Y aquel lejano día de 1955, recorrimos la ciudad, mucho más pequeña que ahora, y encontramos lugares bellísimos: los jardines de Colón, los de la Agricultura, barrio del Alcázar Viejo, Santa Marina, San Agustín... Mi padre hacía fotos de todo. Incluso entramos a la demolida y añorada plaza de Los Tejares, pero la nieve se había quedado en las barandillas de los palcos y los tejadillos.

Como es natural, en otros años posteriores ha nevado en Córdoba. Pero ha sido más en la Sierra que en la capital. En 1971, por ejemplo, llegó a cuajar la nieve en tejados, torres y jardines, pero con menos intensidad que la de hoy. Esta mañana he disfrutado de la mano de mi hijo Rafael, recorriendo los jardines de la Plaza de Colón, la Agricultura, los Patos, y otros rincones de la ciudad. Y mientras otros niños correteaban y daban culetazos al resbalar, él hacía bolas con la nieve y me las tiraba, y con gozo he recordado a mi padre que también aguantó estoicamente los cañonazos blancos que le tirábamos aquella fría mañana de febrero.
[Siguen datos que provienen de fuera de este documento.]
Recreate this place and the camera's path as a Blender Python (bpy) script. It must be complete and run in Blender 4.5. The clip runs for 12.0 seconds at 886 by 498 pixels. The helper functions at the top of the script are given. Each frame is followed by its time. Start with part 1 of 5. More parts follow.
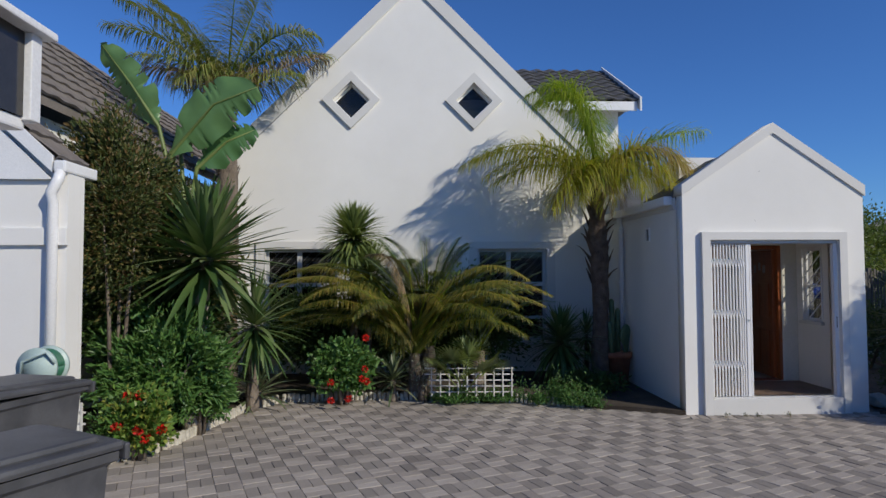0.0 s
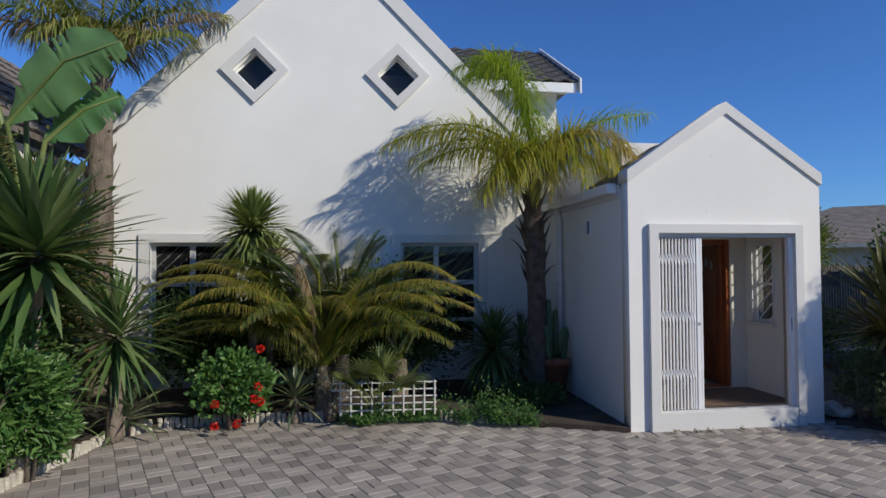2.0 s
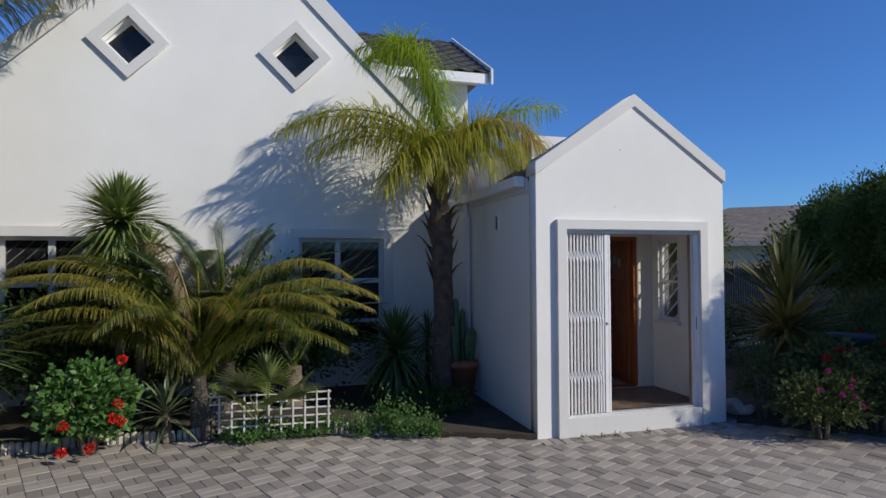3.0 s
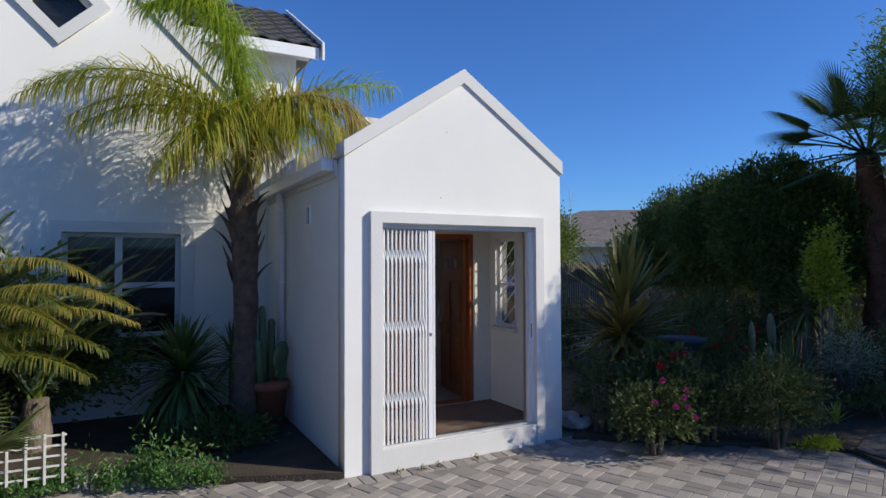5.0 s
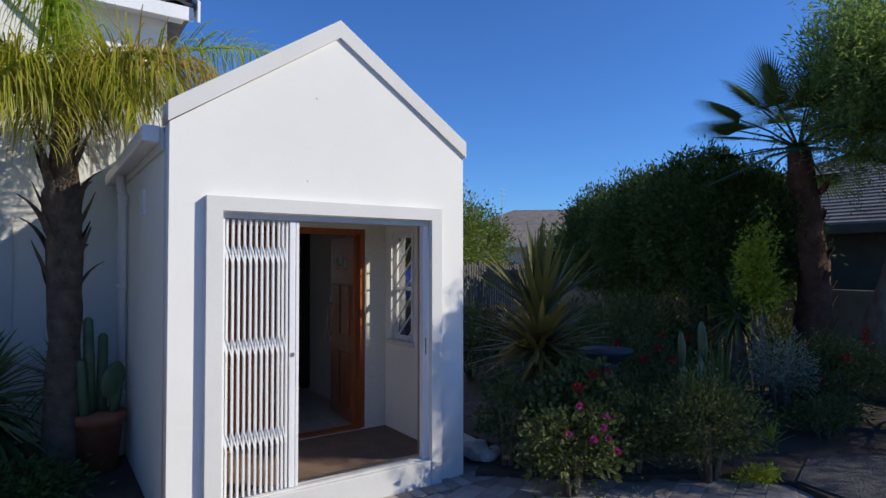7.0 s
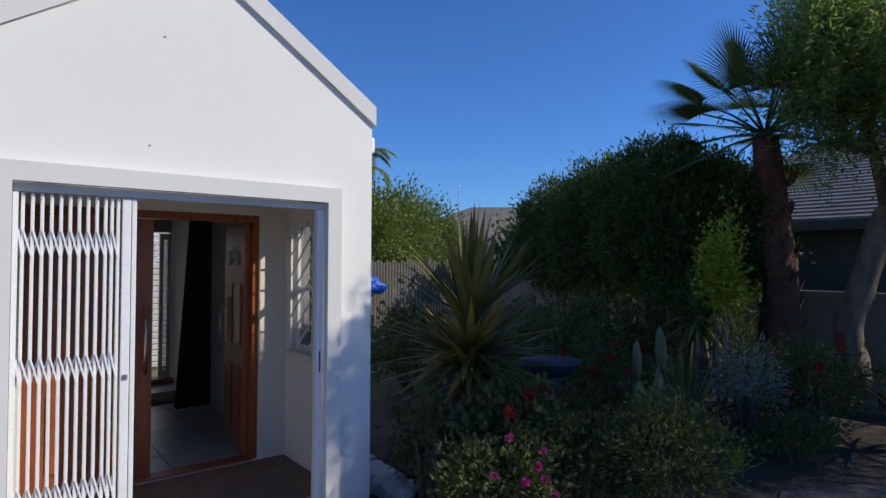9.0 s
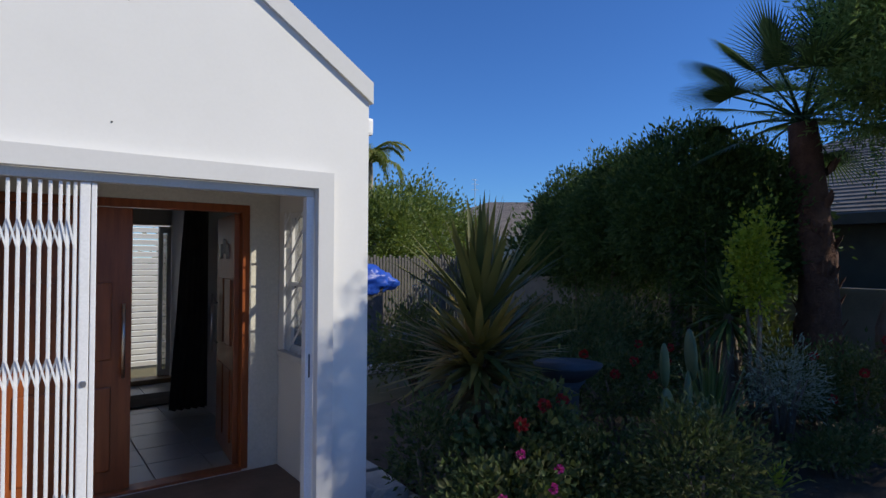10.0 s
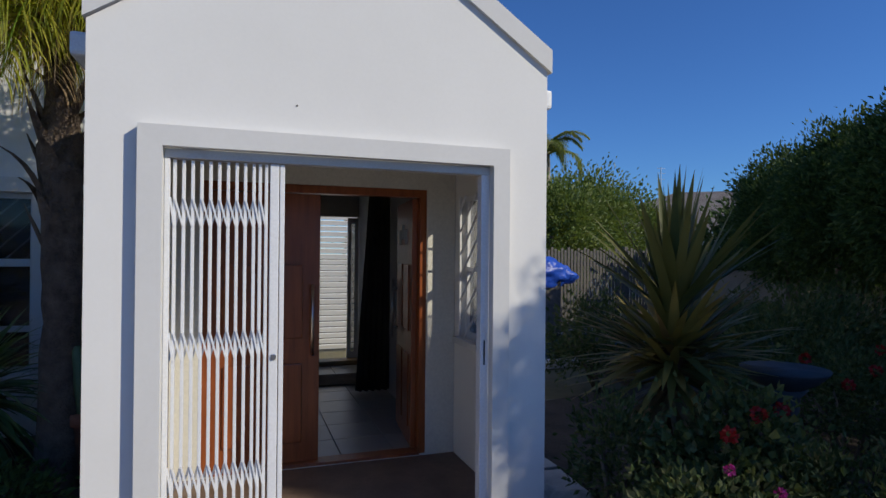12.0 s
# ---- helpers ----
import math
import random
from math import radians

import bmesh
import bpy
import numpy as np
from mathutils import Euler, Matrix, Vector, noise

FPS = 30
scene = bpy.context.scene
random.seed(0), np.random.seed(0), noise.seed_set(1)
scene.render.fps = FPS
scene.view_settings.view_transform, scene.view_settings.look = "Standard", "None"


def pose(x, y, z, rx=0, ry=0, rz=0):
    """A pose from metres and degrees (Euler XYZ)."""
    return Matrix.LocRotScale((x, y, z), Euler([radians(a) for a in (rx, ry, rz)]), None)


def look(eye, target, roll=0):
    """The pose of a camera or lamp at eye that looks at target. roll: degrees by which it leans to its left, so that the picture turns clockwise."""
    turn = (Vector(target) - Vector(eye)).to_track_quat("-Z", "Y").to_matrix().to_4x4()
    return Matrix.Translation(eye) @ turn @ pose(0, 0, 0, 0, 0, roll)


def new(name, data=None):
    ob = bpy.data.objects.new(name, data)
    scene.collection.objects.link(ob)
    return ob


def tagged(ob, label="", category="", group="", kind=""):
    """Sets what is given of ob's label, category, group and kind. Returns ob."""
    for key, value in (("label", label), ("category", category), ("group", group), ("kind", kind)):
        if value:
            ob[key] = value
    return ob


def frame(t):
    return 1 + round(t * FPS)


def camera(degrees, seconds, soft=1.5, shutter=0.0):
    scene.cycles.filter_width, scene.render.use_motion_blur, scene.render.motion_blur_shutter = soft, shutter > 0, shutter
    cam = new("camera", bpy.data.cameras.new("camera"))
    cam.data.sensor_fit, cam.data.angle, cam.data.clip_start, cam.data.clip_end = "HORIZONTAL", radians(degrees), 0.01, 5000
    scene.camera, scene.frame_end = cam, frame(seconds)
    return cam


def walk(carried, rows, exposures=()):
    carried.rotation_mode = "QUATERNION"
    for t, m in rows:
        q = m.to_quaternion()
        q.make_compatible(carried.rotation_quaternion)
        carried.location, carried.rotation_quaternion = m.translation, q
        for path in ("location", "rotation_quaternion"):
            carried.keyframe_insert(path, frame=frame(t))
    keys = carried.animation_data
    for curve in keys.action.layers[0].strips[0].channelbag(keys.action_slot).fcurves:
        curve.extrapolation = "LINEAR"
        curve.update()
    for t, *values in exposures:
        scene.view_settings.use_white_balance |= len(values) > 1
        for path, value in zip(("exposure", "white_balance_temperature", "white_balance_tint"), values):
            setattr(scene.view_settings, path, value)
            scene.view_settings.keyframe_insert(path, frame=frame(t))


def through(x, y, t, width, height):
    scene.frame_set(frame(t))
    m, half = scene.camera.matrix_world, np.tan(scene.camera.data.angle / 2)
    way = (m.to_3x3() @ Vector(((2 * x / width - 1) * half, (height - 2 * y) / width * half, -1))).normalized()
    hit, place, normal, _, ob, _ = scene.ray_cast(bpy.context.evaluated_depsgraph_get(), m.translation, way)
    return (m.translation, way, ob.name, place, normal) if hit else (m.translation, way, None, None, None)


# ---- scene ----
cam = camera(74.2, 12.0)
# seconds, eye x, y, z, yaw, pitch, roll
ROWS = [
    (0.0, -0.219, 0.525, 1.803, -2.55, 2.29, 0.19),
    (0.5, -0.123, 0.806, 1.799, -2.59, 2.22, 0.21),
    (1.0, -0.027, 1.129, 1.810, -3.08, 2.10, 0.20),
    (1.5, 0.072, 1.426, 1.822, -5.22, 1.83, 0.16),
    (2.0, 0.176, 1.675, 1.838, -8.31, 1.74, 0.28),
    (2.5, 0.307, 1.925, 1.842, -12.05, 1.48, 0.26),
    (3.0, 0.508, 2.182, 1.845, -16.14, 1.40, 0.26),
    (5.0, 1.498, 2.973, 1.842, -28.49, 1.40, 0.23),
    (5.5, 1.780, 3.184, 1.838, -30.54, 1.32, 0.16),
    (6.0, 2.039, 3.385, 1.827, -31.84, 1.30, 0.07),
    (6.5, 2.277, 3.541, 1.824, -33.28, 1.26, 0.04),
    (7.0, 2.491, 3.677, 1.850, -34.41, 1.35, 0.03),
    (9.0, 3.407, 4.259, 1.816, -37.98, 1.26, -0.27),
    (9.5, 3.597, 4.407, 1.806, -37.46, 1.03, -0.20),
    (10.0, 3.736, 4.548, 1.798, -36.28, 0.87, -0.35),
    (10.5, 3.836, 4.651, 1.798, -31.42, 0.74, -0.41),
    (11.0, 3.886, 4.727, 1.771, -25.87, 0.67, -0.41),
    (11.5, 3.885, 4.756, 1.745, -21.88, 0.51, -0.46),
    (12.0, 3.851, 4.772, 1.715, -19.12, 0.36, -0.51),
]
walk(cam, [(t, pose(x, y, z, 90 + pitch, roll, yaw)) for t, x, y, z, yaw, pitch, roll in ROWS],
     [(0.0, -0.24), (1.5, -0.14), (3.0, -0.13), (5.5, 0.16), (7.0, 0.16), (9.5, 0.02), (10.5, -0.05), (12.0, -0.24)])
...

Hace más de cincuenta años que Ladis obtuvo la fotografía que ilustra este sencillo artículo. El, con la misma ilusión que hoy hemos llevado a nuestros hijos, nos mostró un espectáculo poco usual en una ciudad llena de contrastes. Una ciudad que no deja de sorprendernos cada día. Y es que con nieve o sin ella, Córdoba es diferente.